Can We Keep Our Biases from Creeping into AI? - bipr0
https://hbr.org/2018/02/can-we-keep-our-biases-from-creeping-into-ai
======
hagbardceline
I suppose this all depends on how you are framing/thinking about the question.

There is a certain amount of bias in being
designed/architected/engineered/constructed by humans - the artifact is 'in
our image', as it were.

Are you talking about feeding a machine learning system data/information to be
turned into information/knowledge by the system that is created by humans?
That has our fingers all in it as well.

Cognitive bias? Well, are we talking about what is an 'acceptable' result to a
human, or the underlying process?

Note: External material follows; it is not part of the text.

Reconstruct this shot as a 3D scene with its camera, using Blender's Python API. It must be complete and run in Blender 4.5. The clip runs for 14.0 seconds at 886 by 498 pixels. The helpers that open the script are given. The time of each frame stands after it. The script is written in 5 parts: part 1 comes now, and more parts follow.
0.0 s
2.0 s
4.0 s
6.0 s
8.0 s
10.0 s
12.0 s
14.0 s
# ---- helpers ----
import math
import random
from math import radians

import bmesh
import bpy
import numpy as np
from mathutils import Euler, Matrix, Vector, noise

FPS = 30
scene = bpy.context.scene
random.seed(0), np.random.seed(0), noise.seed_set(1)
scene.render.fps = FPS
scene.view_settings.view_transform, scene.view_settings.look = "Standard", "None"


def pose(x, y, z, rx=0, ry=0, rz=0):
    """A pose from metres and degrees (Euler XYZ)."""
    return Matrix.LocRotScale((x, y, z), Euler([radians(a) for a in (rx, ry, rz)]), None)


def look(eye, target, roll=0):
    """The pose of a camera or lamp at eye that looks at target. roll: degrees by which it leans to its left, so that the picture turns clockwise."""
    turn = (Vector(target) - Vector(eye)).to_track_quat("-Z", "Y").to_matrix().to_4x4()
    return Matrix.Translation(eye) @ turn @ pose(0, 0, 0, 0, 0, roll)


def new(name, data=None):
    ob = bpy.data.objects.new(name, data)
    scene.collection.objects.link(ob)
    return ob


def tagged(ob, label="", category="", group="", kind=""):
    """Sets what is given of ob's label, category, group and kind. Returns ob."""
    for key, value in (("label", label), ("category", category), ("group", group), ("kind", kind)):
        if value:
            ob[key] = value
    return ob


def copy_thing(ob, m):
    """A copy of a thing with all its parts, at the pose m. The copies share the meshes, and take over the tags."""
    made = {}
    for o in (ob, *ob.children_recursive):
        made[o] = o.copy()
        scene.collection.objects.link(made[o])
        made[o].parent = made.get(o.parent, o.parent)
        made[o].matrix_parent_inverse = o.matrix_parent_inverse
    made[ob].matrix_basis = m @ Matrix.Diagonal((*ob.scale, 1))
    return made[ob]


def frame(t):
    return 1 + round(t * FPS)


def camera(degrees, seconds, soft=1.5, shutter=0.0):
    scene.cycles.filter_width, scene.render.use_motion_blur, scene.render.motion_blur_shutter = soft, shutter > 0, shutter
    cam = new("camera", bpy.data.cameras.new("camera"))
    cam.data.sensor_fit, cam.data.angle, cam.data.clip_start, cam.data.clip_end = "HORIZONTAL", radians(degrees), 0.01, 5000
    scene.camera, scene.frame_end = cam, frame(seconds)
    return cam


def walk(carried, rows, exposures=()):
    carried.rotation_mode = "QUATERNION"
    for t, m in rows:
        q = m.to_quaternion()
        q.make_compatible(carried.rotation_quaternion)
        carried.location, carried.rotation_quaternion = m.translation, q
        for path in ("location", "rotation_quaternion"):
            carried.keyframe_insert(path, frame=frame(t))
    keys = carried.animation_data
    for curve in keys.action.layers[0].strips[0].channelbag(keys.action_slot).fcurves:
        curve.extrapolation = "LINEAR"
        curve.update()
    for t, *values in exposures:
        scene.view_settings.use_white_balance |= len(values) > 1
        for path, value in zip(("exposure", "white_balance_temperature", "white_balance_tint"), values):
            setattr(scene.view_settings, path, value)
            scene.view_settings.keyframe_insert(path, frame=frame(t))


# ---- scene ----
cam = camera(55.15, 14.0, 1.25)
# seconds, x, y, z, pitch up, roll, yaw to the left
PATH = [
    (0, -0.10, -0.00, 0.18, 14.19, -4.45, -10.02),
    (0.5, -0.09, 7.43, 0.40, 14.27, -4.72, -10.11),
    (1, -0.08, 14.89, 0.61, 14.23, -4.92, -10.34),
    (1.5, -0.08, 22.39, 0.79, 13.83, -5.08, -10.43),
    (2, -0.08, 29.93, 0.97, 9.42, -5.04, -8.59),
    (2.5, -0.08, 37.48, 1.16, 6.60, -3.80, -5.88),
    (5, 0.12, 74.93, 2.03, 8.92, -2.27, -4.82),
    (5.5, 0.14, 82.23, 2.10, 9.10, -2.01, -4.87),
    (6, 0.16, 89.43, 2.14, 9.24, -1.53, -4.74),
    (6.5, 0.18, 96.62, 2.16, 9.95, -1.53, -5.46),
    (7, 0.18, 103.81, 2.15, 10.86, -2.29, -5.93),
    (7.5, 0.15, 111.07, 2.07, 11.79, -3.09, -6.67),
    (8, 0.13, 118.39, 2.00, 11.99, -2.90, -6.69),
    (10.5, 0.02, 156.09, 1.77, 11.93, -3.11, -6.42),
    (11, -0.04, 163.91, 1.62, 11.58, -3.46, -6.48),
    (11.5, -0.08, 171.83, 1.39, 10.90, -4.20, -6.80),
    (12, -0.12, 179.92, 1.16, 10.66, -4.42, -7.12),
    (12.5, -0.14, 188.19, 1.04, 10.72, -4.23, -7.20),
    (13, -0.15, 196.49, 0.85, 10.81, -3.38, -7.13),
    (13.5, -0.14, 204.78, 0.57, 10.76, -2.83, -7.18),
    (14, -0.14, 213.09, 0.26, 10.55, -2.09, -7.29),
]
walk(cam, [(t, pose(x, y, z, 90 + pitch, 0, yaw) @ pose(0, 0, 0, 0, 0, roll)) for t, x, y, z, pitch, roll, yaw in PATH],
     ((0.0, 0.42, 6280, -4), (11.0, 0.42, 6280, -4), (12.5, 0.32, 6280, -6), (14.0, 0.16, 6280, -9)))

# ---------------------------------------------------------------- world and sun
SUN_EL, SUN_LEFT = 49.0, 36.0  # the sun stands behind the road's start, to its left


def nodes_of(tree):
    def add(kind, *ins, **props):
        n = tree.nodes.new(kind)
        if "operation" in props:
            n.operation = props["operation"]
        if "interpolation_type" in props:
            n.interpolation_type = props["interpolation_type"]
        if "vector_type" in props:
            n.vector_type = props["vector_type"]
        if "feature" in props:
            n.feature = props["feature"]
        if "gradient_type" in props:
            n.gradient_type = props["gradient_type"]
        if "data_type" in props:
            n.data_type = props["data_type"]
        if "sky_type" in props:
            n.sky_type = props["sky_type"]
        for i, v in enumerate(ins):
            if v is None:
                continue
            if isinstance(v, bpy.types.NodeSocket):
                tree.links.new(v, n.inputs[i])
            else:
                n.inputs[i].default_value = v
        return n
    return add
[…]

Take Google's machine vision system that
sees the world as dogs - the cognition certainly is different, and the results
of value to humans for an illustration/visualization of the different approach
as well as a certain aesthetic I suppose. The bias is in the entire point of
the question and the specialization of the system to provide an answer. But as
to the details of the analysis and results? I don't think that has bias in the
sense you may be thinking of.

Can you be more specific about what is meant by bias?

------
dlwdlw
I'd argue that human bias is actually a source of truth. "higher" levels of
truth are often codified in a way very similar to logical constructs. Human
knowledge is biased but is flexible and adaptable. Codified law is fairer and
has less bias but can only deal with exact situations.

I wonder if black box AI internally has an isomorphism to what is basically a
gigantic codification of logic and the training process just discovers then or
if it's fundamentally something very different.